The controversy surrounding the work echoes the backlash sparked by Dana Schutz’s Open Casket—an abstract painting of Emmett Till, a black teenager who was brutally murdered by a white mob in Mississippi in 1955—that was featured in the 2017 Whitney Biennial. The work inspired artist Hannah Black to write an open letter denouncing Schutz’s work and demanding that the piece be removed, as well as a number of other protests.

According to The Guardian, Alex Farquharson, the director of Tate Britain, said that the show is the most political exhibition in the museum’s history. “It feels like a Turner prize that is very much of our times. I just think this is an incredibly political moment on all levels, in Europe, in America and many regions of the world.” The museum has yet to respond to’s request for comment on the protest.

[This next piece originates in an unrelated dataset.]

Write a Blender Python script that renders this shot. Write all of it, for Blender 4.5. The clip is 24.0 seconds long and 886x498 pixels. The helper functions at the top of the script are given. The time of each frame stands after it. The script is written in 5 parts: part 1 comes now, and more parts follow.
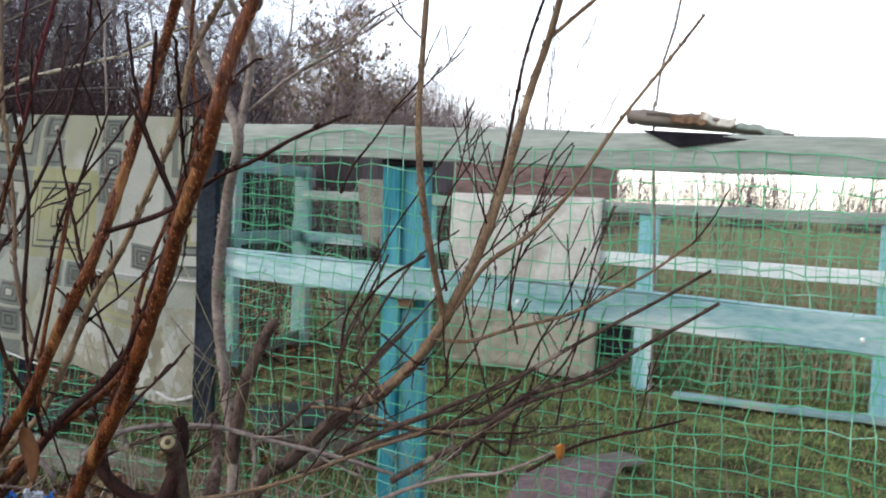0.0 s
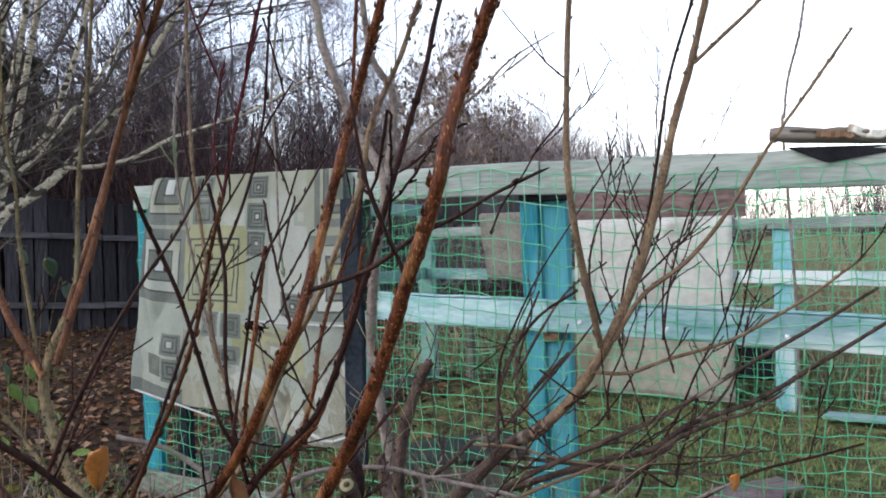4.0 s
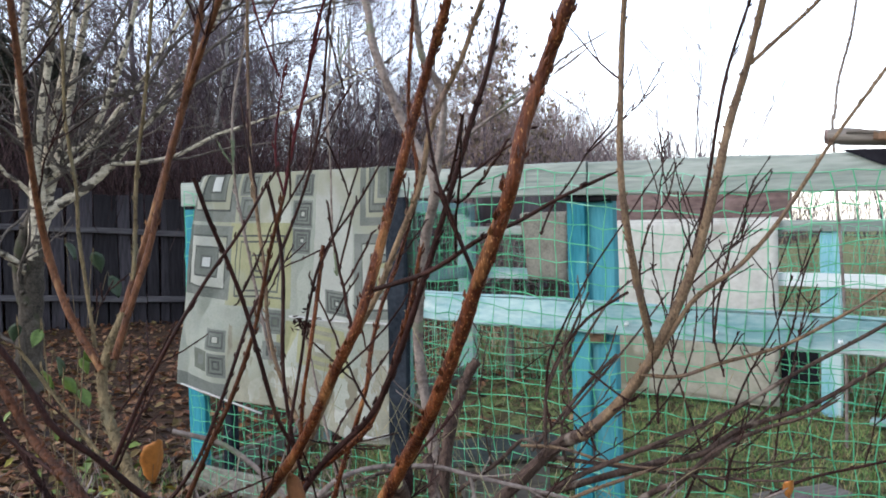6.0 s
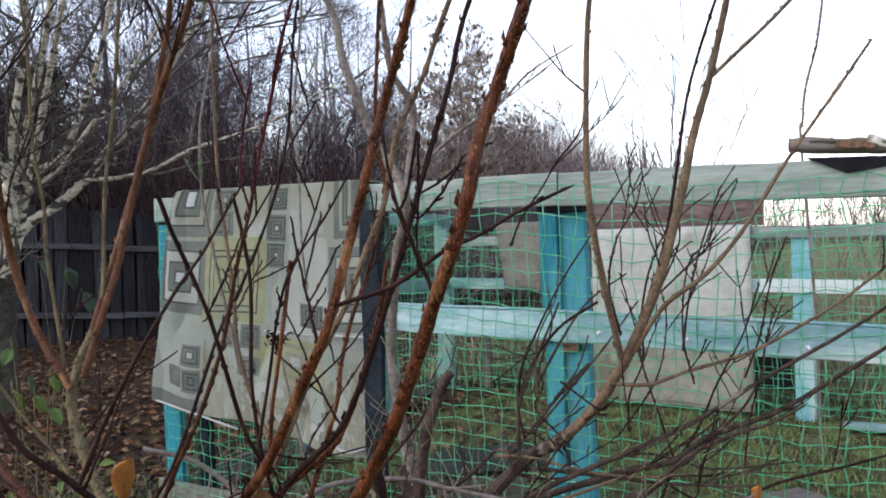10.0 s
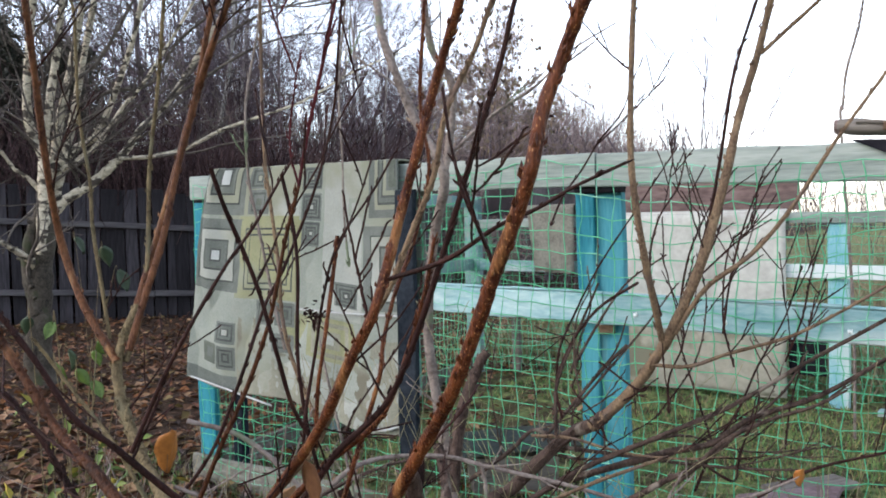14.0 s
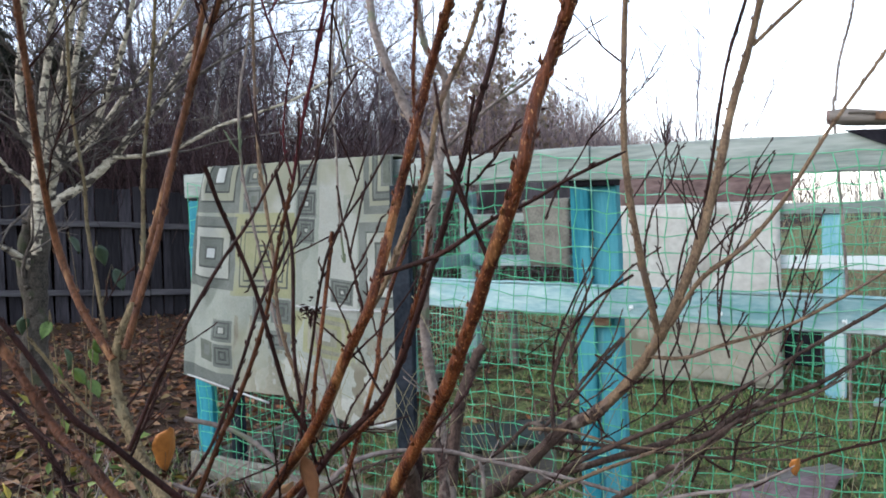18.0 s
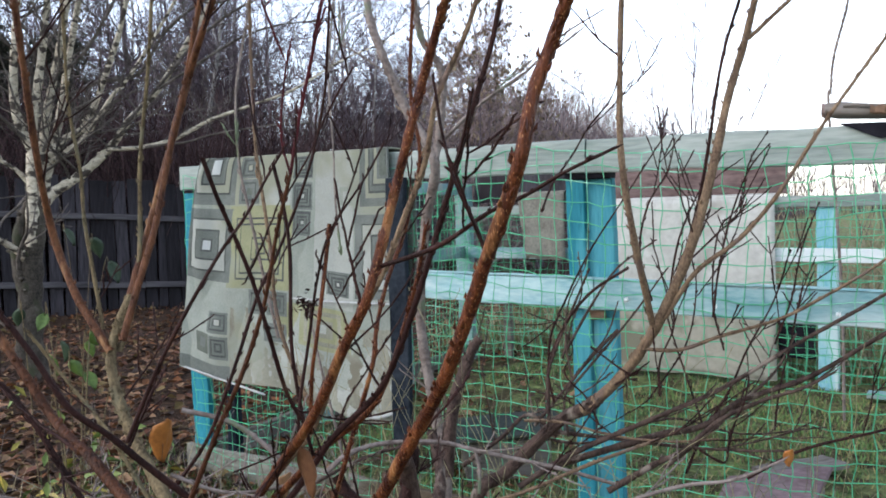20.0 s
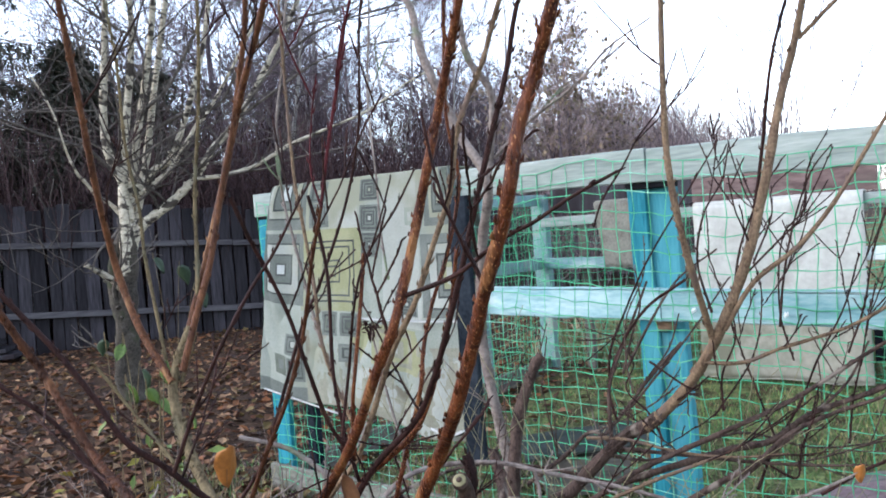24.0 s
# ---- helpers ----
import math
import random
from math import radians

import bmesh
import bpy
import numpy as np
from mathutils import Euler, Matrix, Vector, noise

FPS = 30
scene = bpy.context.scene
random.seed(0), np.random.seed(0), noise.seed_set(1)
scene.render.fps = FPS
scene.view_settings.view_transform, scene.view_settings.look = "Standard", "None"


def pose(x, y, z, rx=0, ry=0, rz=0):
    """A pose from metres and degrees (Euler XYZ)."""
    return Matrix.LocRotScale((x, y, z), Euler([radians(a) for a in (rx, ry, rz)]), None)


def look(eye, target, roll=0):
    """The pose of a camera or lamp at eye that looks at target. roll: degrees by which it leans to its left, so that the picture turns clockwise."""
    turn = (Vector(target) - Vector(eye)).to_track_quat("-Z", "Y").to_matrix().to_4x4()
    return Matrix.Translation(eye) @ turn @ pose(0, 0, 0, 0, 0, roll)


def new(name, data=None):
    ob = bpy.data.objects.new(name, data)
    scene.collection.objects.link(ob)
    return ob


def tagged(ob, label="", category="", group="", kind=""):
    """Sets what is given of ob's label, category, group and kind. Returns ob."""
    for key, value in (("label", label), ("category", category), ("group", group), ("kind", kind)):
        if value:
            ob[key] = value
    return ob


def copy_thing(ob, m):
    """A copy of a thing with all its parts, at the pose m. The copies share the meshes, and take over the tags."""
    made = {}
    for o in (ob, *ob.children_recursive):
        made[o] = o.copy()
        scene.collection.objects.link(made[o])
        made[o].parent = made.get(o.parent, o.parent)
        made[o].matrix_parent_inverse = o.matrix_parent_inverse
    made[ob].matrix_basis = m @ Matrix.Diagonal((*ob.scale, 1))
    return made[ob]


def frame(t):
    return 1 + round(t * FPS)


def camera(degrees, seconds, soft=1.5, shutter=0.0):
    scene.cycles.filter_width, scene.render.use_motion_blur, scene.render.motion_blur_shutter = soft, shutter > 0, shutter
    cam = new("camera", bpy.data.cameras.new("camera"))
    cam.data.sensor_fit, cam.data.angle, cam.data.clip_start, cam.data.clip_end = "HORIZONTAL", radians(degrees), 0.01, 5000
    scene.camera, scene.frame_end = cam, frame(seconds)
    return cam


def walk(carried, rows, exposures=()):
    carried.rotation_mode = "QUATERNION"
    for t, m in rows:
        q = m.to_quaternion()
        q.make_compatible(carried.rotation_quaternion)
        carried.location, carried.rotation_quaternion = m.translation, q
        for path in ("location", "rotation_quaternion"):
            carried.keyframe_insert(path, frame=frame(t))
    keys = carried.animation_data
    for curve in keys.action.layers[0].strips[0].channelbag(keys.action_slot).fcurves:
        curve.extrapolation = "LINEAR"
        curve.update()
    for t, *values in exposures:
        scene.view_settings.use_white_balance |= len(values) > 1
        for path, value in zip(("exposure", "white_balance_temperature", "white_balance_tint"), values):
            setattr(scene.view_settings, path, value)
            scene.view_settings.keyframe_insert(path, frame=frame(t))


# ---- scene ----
cam = camera(54.3, 24.0, soft=1.8, shutter=0.3)
PATH = [
    (0, (0.283, 0.104, 1.189), (0.566, 2.080, 1.074), 2.3),
    (0.5, (0.364, 0.113, 1.175), (0.456, 2.104, 0.999), -0.9),
    (1, (0.313, 0.117, 1.175), (0.255, 2.110, 1.021), -3.1),
    (1.5, (0.197, 0.093, 1.192), (0.082, 2.086, 1.068), -3.3),
    (2, (0.165, 0.078, 1.202), (0.182, 2.075, 1.087), -1.6),
    (2.5, (0.165, 0.085, 1.198), (0.306, 2.078, 1.097), 0.6),
    (4.5, (0.177, 0.068, 1.217), (0.169, 2.068, 1.176), -1.9),
    (5, (0.147, 0.067, 1.219), (0.116, 2.066, 1.161), -1.4),
    (5.5, (0.138, 0.07, 1.215), (0.085, 2.068, 1.138), -1.1),
    (6, (0.139, 0.07, 1.218), (0.086, 2.069, 1.167), -1.1),
    (6.5, (0.143, 0.072, 1.219), (0.116, 2.071, 1.18), -1.3),
    (7, (0.143, 0.073, 1.209), (0.105, 2.071, 1.129), -1.6),
    (7.5, (0.142, 0.075, 1.215), (0.102, 2.074, 1.155), -1.8),
    (8, (0.135, 0.065, 1.222), (0.07, 2.063, 1.185), -1.9),
    (8.5, (0.14, 0.066, 1.22), (0.089, 2.065, 1.176), -1.7),
    (9, (0.143, 0.064, 1.228), (0.103, 2.063, 1.225), -1.5),
    (9.5, (0.152, 0.06, 1.226), (0.127, 2.06, 1.21), -1.8),
    (10, (0.162, 0.057, 1.222), (0.157, 2.056, 1.195), -1.9),
    (10.5, (0.164, 0.069, 1.221), (0.162, 2.069, 1.189), -2.1),
    (12.5, (0.133, 0.056, 1.215), (0.117, 2.055, 1.174), -1.5),
    (13, (0.129, 0.057, 1.215), (0.1, 2.056, 1.173), -1.6),
    (13.5, (0.126, 0.06, 1.214), (0.086, 2.059, 1.153), -1.6),
    (14, (0.125, 0.06, 1.212), (0.06, 2.058, 1.147), -1.3),
    (14.5, (0.128, 0.06, 1.212), (0.079, 2.058, 1.152), -1.6),
    (15, (0.128, 0.052, 1.21), (0.087, 2.051, 1.138), -1.6),
    (15.5, (0.128, 0.059, 1.211), (0.083, 2.058, 1.137), -1.8),
    (16, (0.128, 0.061, 1.208), (0.094, 2.06, 1.132), -2.0),
    (16.5, (0.127, 0.062, 1.208), (0.073, 2.06, 1.125), -1.9),
    (17, (0.126, 0.06, 1.212), (0.063, 2.057, 1.128), -2.0),
    (17.5, (0.127, 0.057, 1.211), (0.067, 2.055, 1.137), -2.0),
    (19.5, (0.125, 0.056, 1.209), (0.077, 2.053, 1.12), -1.9),
    (20, (0.124, 0.05, 1.21), (0.079, 2.048, 1.117), -1.9),
    (20.5, (0.126, 0.049, 1.223), (0.107, 2.049, 1.172), -1.4),
    (21, (0.125, 0.044, 1.203), (0.151, 2.039, 1.072), 0.4),
    (21.5, (0.118, 0.025, 1.184), (0.155, 2.015, 0.991), 1.8),
    (22, (0.152, 0.014, 1.214), (-0.042, 2.0, 1.084), -3.3),
    (22.5, (0.217, 0.060, 1.207), (-0.110, 2.029, 1.036), -4.3),
    (23, (0.249, 0.103, 1.218), (-0.047, 2.079, 1.126), -5.2),
    (23.5, (0.234, 0.084, 1.222), (-0.038, 2.063, 1.142), -4.8),
    (24, (0.224, 0.052, 1.229), (-0.027, 2.036, 1.173), -4.6),
]
walk(cam, [(t, look(eye, target, roll)) for t, eye, target, roll in PATH], [(0, 1.80, 6750, 13.5), (1, 1.84, 6750, 13.5), (2, 2.15, 6570, 13.5), (5, 1.75, 6420, 13.9), (6, 2.02, 6420, 13.5), (8, 1.92, 6370, 13.5), (9, 1.85, 6370, 13.5), (10, 1.70, 6420, 13.9), (13, 1.87, 6470, 13.7), (14, 2.05, 6520, 13.5), (16, 1.99, 6320, 13.0), (20, 1.99, 6270, 13.0), (21, 1.95, 6270, 13.0), (22, 2.35, 6200, 13.0), (23, 2.67, 6200, 13.0), (24, 2.35, 6020, 13.4)])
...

Tate released the following statement about the action: 

“At 21.20 on Monday 24 September a small group of visitors wearing identical t-shirts sat on the sofas in the Turner Prize exhibition foyer. They sat in silence for a few minutes and then left the gallery.

“Luke Willis Thompson does not identify as white, he is originally from New Zealand, of Polynesian heritage and is mixed race. This trilogy of work by Luke Willis Thompson reflects his ongoing enquiry into questions of race, class and social inequality, which is informed by his own experience growing up as a mixed-race person in New Zealand. These films were made in the shadow of the Black Lives Matter movement and the artist sees his works as acts of solidarity with his subjects. He links his own position as a New Zealander of Fijian descent, treated as a person of colour in his home country, to that of other marginalised and disempowered communities. He finds ways of suggesting connections while also acknowledging the limits of what we can know of another’s pain, and how it can be represented.”

The other artists recognized by the 2018 prize include Forensic Architecture, Naeem Mohaiemen, and Charlotte Prodger. The award also made headlines earlier this year for changing the age for eligibility. The elimination of the fifty-year-old age cap allowed the prize to honor its oldest winner, Lubaina Himid, who accepted the prize last year at the age of sixty-three.